Men, however, have survived quite well through the snow storms, largely because they relish an excuse to go to Millets and cannot resist being upsold the most expensive pair of hiking boots and a new Swiss Army Knife. If only it had a tool on it for rescuing girls in Ugg boots out of gutters, everyone would be OK.

Social Norm, and other Tory bores

Bottoms up! The genius Tory strategist Steve Hilton promises finally to remove the only barrier to my drinking sensibly: those horribly confusing "units of alcohol". I don't know about you, but I've been told a million times that there is one unit in a glass of wine (v. small) and two in a pint of junior lager, and I still can't get it into my thick skull. Does that mean I can drink 10 pints every day and still be under my weekly 14-unit limit? And if there's a lime in it, that's one of my five-a-day? Nope, I've forgotten again. Hic!

The Tories say they will scrap these "units", and print information about "social norms" on bottles. They've also promised substantial cash prizes to anyone who has a good idea to tackle our drinking, smoking and obesity epidemics. I've got a good idea, Steve: indulge in no more than two new health strategies a day.
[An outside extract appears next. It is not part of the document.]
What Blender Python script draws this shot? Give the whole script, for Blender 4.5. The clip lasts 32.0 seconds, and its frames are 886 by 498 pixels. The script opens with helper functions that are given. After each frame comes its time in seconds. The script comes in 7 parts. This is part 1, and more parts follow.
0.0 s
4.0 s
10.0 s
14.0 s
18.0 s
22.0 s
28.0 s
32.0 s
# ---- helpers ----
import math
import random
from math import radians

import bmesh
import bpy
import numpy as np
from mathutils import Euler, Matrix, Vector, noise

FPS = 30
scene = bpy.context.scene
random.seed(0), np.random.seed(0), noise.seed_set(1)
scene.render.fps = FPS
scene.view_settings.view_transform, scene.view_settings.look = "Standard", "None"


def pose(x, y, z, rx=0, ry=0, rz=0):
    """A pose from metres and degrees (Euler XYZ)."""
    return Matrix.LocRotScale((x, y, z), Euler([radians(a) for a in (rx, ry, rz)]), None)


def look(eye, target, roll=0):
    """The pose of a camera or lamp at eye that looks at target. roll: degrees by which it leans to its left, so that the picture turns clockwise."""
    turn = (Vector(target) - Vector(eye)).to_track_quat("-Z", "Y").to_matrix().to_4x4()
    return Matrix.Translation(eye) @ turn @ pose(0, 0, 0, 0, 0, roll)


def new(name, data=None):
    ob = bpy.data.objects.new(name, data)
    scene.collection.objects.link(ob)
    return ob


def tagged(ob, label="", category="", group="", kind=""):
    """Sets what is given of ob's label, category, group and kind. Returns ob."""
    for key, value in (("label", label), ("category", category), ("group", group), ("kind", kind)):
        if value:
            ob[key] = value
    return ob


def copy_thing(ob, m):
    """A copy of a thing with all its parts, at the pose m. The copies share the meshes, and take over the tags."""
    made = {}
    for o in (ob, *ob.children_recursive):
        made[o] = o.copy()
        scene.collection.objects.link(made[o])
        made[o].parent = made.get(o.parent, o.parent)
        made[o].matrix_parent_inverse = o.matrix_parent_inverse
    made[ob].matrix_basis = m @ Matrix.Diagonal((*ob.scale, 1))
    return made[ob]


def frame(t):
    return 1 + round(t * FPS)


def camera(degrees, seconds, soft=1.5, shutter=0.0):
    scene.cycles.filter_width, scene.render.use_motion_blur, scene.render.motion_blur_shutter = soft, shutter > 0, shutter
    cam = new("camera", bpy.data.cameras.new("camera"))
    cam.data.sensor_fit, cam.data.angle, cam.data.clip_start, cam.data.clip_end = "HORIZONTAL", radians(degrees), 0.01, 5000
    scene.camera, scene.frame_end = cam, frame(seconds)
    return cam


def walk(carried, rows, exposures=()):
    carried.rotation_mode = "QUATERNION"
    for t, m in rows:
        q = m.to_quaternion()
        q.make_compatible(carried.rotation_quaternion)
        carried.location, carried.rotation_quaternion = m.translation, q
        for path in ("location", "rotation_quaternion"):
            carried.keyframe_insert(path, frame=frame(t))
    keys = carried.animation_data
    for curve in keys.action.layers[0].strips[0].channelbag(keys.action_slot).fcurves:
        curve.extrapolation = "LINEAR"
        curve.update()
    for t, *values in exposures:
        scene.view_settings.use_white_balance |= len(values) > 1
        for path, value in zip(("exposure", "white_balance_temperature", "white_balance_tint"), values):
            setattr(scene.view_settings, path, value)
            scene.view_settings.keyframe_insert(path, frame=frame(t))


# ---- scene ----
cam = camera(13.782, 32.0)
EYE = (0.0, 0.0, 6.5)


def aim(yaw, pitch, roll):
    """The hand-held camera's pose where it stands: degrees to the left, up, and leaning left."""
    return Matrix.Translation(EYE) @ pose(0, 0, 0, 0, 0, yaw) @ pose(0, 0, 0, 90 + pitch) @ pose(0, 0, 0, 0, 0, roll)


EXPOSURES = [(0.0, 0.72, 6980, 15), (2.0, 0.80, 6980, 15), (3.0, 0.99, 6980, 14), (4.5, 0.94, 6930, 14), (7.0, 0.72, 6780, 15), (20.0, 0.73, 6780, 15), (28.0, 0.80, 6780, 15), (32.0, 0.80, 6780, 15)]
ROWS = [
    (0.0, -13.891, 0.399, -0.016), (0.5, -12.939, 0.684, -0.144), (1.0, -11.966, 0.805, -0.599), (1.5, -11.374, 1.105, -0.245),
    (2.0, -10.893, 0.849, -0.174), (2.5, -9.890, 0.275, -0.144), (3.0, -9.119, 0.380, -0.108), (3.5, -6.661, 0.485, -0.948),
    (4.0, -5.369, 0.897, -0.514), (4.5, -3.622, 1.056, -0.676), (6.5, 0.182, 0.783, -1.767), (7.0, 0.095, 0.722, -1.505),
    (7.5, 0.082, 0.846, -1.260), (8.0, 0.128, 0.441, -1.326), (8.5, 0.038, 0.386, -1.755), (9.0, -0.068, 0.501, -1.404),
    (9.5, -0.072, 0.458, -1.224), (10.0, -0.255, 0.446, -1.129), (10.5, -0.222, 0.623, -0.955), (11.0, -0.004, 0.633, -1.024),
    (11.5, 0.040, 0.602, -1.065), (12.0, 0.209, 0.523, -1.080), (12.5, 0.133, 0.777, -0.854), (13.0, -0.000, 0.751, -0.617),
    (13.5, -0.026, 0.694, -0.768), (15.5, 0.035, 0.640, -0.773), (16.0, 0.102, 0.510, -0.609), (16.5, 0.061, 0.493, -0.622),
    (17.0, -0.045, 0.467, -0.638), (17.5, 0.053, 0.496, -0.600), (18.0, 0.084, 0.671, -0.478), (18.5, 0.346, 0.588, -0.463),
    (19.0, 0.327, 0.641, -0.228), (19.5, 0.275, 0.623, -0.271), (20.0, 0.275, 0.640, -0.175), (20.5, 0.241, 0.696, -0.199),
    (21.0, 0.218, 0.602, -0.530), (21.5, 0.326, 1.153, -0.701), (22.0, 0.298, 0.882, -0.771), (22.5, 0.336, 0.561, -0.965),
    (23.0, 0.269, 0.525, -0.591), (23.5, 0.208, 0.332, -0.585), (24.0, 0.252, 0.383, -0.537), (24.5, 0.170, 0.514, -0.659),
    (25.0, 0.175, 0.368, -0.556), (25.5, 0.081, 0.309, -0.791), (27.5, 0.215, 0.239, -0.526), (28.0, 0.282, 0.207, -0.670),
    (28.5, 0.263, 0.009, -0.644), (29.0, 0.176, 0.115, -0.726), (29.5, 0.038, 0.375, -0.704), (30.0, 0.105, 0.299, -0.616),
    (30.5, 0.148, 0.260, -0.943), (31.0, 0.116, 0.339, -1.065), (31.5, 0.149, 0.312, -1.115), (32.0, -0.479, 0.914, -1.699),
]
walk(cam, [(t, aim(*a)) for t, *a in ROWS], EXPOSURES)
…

Back to life, back to reality

For about a day, being in the grip of snowstorms was a charming novelty. "Sledging" and "snow day" re-entered our vocabulary, and life resembled the ending of a Richard Curtis movie. The next day, complaining about the snow became a team sport. It was like the Blitz, with significantly less danger of death. After that, stoical snow skills became a way of life; we gritted our teeth and pretended to be Canadian. Then, in London at least, the snow melted... Since the launch of James Cameron's film Avatar, there have been reports of audiences suffering post- Avatar depression. Life is flat when you're not big and blue. Everything feels hopeless. Prepare for a similar effect as the big thaw spreads north. Post-snow, there are no days off, no Dunkirk spirit and everywhere is ugly. January just got depressing.